Originally posted – Jul 29, 2013

Lost and found bin clipartI get a lot of lost and unclaimed articles of clothing at my store. I’m not talking about just a sock or two – I mean complete loads of laundry. I make sure it is clean and dry. Then, I fold and bag it, and store it for 60 to 90 days. If no one claims the clothing by then, I donate the garments to charity.

How much of a tax deduction am I entitled to receive for these clothing donations?

I’m not certain you’re entitled to any deduction. After all, the clothes don’t belong to you. To receive a tax deduction on a donation, you must have some investment in the item or items you’re donating.

Also, each state has its own laws and statutes regarding unclaimed garments – dictating how long you are required to hold onto garments that have been left behind in your store and what measures you must take to notify the owners of these items. So, be sure to familiarize yourself with these laws in the state in which you do business.

Of course, for the final word on this, I strongly suggest you consult with your tax attorney or an accountant.

I own a coin laundry in a shopping center, and the store next to mine recently suffered a major fire. Although my laundromat didn’t sustain any direct fire damage, the fire spread to a common attic, and I did suffer major water and smoke damage. Do you know of any way to get rid of the smoke smell in my dryers?

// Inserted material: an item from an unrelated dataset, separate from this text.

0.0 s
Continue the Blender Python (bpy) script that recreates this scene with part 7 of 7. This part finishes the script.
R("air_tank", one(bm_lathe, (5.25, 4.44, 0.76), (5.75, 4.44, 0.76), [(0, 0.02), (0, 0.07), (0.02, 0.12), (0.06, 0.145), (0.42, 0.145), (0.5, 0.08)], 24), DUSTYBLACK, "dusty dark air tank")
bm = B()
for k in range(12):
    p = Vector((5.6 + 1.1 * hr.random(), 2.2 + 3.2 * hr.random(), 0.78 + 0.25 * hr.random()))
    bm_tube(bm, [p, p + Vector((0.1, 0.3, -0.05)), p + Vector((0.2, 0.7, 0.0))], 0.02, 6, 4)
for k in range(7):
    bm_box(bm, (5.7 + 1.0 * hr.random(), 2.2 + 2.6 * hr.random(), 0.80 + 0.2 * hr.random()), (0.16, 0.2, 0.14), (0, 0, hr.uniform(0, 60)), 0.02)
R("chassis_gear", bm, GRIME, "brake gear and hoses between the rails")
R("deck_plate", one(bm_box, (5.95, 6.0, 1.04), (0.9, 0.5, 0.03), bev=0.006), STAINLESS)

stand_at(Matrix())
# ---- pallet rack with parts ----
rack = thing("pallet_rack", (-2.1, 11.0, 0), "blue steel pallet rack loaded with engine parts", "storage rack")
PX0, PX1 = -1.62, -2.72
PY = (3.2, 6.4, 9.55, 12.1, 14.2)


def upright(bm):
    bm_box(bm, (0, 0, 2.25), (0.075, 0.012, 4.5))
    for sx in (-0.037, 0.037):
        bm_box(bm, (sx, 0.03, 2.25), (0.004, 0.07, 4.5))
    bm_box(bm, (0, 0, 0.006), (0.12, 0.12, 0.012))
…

Your best bet is to remove as much of the dryer as possible and wash it down with warm water and an odor-eating product like Febreze. Then, rinse with fresh water. That’s really the only way to eliminate the smoke smell.

It’s very difficult to eliminate the smoke odor completely, because you can’t strip down the entire dryer. However you can get to the basic areas like the drum, the inner drum and near the burner area. That’s probably about the best you can do.

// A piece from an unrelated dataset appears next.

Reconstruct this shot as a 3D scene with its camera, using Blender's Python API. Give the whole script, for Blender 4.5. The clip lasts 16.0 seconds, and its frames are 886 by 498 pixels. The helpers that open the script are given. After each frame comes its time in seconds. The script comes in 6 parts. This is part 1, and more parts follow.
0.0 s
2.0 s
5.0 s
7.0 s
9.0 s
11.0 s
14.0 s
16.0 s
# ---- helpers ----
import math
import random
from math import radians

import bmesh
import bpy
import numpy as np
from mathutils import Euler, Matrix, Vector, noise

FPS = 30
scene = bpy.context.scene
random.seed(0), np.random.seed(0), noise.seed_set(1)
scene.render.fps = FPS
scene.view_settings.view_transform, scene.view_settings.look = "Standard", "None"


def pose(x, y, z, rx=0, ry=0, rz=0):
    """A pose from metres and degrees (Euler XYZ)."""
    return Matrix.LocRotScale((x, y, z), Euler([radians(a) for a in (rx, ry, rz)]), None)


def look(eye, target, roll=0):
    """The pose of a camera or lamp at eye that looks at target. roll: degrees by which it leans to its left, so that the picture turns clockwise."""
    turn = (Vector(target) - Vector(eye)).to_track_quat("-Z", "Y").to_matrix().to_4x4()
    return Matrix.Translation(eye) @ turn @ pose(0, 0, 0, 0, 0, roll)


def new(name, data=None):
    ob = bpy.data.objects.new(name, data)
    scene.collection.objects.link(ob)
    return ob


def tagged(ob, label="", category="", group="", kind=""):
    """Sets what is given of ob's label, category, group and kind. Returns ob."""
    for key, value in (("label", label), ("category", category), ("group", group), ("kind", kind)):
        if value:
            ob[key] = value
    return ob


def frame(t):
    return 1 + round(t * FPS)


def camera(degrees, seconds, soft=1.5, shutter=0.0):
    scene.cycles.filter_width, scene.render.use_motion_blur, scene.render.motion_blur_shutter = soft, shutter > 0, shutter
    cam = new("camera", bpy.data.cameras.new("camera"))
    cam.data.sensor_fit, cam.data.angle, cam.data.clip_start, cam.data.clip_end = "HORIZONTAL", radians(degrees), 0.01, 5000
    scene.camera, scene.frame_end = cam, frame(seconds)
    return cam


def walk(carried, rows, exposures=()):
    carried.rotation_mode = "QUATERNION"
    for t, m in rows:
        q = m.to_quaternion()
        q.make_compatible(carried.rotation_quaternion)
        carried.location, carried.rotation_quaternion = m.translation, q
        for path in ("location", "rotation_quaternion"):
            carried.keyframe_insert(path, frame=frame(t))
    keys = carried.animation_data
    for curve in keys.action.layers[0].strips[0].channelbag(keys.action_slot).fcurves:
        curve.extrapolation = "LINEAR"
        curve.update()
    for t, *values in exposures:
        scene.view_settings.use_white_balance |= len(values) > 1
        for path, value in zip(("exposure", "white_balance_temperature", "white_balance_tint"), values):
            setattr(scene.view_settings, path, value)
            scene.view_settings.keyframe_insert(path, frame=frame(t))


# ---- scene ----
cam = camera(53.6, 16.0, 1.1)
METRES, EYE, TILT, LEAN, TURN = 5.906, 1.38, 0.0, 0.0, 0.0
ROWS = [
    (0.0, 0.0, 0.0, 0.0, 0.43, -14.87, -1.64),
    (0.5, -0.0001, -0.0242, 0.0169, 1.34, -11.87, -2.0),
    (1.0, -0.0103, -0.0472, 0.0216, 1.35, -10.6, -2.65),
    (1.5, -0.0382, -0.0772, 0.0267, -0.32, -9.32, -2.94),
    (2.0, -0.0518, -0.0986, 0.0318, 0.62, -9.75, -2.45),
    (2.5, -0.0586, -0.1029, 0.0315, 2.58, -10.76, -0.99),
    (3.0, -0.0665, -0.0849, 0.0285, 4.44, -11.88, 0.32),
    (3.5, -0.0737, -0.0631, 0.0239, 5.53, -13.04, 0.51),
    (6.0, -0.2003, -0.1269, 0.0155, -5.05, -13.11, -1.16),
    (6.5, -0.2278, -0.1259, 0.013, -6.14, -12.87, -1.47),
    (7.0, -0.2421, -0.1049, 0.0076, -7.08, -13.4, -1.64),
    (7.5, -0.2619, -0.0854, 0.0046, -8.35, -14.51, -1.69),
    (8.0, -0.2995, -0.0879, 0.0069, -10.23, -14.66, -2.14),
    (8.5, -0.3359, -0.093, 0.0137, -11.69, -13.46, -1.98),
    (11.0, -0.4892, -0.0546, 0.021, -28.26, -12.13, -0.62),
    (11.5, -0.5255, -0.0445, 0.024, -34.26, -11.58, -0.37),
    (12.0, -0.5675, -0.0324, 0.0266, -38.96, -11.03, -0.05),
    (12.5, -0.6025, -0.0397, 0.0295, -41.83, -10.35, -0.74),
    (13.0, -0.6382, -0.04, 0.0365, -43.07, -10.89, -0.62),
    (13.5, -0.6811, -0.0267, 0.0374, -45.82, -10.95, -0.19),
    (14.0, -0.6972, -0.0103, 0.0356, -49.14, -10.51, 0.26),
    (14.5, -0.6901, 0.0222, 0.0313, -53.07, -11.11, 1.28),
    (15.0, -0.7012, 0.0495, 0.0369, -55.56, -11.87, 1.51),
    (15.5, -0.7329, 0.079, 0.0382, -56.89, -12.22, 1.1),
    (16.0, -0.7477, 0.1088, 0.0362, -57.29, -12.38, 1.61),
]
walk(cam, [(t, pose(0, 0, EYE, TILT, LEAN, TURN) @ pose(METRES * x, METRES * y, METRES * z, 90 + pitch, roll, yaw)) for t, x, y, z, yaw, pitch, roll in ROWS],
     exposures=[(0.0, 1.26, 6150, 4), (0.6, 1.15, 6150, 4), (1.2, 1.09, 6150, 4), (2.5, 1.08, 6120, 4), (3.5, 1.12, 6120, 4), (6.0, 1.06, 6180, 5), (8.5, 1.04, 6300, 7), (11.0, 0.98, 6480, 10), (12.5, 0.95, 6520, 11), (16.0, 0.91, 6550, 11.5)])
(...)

I have been asked to wash towels, dish cloths and oven mitts for a local café. These items have gray stains from the restaurant’s aluminum baking pans. They soak the towels, but the cloths and mitts are badly stained.

What can I use to get this laundry white again? Chlorine bleach will remove some, but not all, of the stains. I have tried pre-treating with a degreaser, but I still can’t get all of the stains out. Do you have any suggestions?

If the stains are caused by the aluminum in the baking pans, your best bet is to pre-soak the dish cloths and oven mitts with hydrogen peroxide, not with chlorine bleach. Use a 1 percent to 2 percent mixture, with warm to hot water.

Let the items soak for about two or three hours. Aluminum is very difficult to remove. And chlorine simply doesn’t have the same effect on metals as hydrogen peroxide. After soaking the items, run them through a typical wash cycle. With this method, your results should be better.

Someone recently mentioned to me that carpet cleaner, diluted with water, can be effective on clothing stains. Is this true?

Yes, that’ll work. In general, the chemistry of a carpet cleaner is similar to that of laundry detergent. Sometimes, it’s just a little heavier- or lighter-duty, depending on the brand and type. Dishwashing detergent works, too. They all fall into the detergent/soap classification.

The main point I want to make is that you need to know on which types of stains all of these different cleaners will work. Carpet cleaners work great on soil-type stains, but are poor oil eliminators. That’s why most professional carpet cleaners buy different spotting chemicals to use in addition to their carpet shampoos. Go ahead and try the carpet cleaner in your laundromat, and let me know what the results are.